Task statement ▸ Quote exactly the lines from the start of the entries to the one with "return float(np.interp(theta %", both ends included.

Provided data ▸
########################################

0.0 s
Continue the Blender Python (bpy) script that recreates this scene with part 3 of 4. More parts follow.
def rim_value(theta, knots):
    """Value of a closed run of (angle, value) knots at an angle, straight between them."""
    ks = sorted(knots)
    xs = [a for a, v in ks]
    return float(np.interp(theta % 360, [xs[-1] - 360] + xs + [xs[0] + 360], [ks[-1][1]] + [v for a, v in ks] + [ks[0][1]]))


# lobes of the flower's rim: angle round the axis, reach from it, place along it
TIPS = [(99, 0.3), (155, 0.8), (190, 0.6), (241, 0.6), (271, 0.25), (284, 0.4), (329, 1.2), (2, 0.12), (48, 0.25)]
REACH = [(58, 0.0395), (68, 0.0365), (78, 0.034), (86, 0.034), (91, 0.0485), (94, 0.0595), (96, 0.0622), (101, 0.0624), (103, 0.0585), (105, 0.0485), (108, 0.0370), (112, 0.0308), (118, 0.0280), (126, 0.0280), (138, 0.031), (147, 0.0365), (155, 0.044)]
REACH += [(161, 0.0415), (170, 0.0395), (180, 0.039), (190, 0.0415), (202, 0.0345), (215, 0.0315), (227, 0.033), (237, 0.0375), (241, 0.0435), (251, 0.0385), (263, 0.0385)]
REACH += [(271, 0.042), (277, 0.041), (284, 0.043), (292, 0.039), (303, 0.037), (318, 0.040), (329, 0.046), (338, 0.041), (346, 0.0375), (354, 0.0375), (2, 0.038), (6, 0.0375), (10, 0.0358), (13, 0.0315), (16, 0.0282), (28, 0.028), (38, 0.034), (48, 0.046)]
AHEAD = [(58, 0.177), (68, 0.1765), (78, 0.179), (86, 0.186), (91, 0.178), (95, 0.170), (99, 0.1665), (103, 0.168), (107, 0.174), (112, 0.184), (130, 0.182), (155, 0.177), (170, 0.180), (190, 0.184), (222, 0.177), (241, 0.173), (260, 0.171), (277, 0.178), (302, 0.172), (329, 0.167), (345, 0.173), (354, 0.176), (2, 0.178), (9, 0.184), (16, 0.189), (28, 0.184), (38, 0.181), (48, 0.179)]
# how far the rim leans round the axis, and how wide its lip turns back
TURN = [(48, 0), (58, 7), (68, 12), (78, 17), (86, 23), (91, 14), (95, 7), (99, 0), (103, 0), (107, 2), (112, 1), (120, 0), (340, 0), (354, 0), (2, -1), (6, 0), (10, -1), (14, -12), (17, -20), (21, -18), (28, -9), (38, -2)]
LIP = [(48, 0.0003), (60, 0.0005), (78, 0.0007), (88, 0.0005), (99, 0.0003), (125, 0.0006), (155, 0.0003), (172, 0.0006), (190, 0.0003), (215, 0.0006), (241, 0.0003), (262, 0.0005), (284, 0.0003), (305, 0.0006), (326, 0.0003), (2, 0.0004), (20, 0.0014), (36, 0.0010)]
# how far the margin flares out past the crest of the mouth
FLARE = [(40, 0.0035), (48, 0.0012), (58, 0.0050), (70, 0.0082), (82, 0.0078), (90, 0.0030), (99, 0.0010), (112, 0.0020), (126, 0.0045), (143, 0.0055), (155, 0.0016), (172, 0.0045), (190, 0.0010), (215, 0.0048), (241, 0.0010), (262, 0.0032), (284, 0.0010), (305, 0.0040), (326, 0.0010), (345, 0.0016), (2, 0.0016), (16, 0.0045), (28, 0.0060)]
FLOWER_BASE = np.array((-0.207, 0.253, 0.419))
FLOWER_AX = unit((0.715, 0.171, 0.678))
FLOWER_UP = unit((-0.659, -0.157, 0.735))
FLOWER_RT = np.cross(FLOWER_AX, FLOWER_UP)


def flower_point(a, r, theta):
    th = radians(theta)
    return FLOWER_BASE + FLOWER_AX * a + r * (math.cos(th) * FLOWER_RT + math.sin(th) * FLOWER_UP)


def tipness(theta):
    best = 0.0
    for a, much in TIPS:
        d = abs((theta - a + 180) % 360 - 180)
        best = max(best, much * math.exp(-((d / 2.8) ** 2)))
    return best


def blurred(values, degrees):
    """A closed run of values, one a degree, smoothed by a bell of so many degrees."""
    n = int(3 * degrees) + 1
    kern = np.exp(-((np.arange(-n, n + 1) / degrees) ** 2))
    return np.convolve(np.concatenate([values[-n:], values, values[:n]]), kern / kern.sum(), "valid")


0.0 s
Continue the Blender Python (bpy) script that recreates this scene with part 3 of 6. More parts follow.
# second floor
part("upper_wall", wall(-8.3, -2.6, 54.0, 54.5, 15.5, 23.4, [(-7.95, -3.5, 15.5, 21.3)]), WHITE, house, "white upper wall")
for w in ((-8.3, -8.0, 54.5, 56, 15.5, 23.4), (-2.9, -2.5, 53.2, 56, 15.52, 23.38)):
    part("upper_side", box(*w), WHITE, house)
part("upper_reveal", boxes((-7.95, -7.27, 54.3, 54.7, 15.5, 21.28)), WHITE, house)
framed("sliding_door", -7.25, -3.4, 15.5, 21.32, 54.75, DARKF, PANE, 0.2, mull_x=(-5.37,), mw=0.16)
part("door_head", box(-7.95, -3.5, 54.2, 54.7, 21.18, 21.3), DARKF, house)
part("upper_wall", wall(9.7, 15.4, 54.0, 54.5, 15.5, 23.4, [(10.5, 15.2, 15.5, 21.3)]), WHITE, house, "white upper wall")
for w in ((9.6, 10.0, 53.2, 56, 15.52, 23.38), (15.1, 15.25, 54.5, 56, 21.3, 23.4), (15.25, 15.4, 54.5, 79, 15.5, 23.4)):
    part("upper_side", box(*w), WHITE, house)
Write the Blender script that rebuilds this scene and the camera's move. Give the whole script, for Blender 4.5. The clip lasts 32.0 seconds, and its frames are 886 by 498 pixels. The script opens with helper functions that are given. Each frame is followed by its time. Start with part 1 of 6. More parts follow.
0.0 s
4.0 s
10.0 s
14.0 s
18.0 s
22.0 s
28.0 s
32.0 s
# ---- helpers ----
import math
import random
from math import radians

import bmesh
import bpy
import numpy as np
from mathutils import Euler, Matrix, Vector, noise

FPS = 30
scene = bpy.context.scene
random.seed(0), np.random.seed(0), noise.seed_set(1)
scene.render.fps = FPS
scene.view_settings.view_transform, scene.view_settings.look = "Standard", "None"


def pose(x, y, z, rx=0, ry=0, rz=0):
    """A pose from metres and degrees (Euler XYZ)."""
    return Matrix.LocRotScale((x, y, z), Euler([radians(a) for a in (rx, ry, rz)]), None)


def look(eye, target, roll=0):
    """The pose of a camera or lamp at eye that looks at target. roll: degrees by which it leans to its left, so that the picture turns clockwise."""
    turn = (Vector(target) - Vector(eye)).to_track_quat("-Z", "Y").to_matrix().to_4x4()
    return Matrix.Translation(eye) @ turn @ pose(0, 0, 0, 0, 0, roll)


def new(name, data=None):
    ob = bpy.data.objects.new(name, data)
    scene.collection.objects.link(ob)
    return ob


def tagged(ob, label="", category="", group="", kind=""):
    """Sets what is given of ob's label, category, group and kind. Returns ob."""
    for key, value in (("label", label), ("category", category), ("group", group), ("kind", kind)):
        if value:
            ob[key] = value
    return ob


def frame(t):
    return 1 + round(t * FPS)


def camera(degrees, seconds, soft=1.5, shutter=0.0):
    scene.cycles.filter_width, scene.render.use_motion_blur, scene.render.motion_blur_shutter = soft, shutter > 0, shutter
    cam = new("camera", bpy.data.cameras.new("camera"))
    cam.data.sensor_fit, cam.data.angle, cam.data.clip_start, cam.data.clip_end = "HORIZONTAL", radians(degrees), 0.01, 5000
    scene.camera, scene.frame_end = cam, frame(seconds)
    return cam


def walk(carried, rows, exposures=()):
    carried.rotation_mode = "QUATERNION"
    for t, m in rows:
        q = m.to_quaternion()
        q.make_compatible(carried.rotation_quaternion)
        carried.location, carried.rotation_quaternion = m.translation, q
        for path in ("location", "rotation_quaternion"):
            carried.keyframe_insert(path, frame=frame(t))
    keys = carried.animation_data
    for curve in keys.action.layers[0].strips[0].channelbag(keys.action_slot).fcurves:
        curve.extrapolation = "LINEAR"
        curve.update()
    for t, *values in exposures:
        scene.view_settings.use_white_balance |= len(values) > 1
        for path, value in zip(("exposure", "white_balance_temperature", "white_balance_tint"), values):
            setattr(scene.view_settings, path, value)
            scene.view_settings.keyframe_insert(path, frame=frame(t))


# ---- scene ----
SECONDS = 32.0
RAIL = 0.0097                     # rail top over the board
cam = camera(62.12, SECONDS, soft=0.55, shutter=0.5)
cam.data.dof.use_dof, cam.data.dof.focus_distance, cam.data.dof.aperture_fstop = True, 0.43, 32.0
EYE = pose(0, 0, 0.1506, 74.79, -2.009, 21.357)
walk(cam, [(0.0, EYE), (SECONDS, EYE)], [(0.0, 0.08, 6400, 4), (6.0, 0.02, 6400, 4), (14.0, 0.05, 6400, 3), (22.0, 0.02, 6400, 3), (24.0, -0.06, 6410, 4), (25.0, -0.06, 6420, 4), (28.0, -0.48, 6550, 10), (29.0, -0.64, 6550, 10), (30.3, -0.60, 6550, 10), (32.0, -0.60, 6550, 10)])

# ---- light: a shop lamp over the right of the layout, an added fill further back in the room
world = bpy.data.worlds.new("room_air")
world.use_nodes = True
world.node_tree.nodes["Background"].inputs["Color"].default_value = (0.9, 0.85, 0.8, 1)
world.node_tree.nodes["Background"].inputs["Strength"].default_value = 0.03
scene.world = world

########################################

Right answer ▸
0.0 s
Continue the Blender Python (bpy) script that recreates this scene with part 3 of 4. More parts follow.
def rim_value(theta, knots):
    """Value of a closed run of (angle, value) knots at an angle, straight between them."""
    ks = sorted(knots)
    xs = [a for a, v in ks]
    return float(np.interp(theta % 360, [xs[-1] - 360] + xs + [xs[0] + 360], [ks[-1][1]] + [v for a, v in ks] + [ks[0][1]]))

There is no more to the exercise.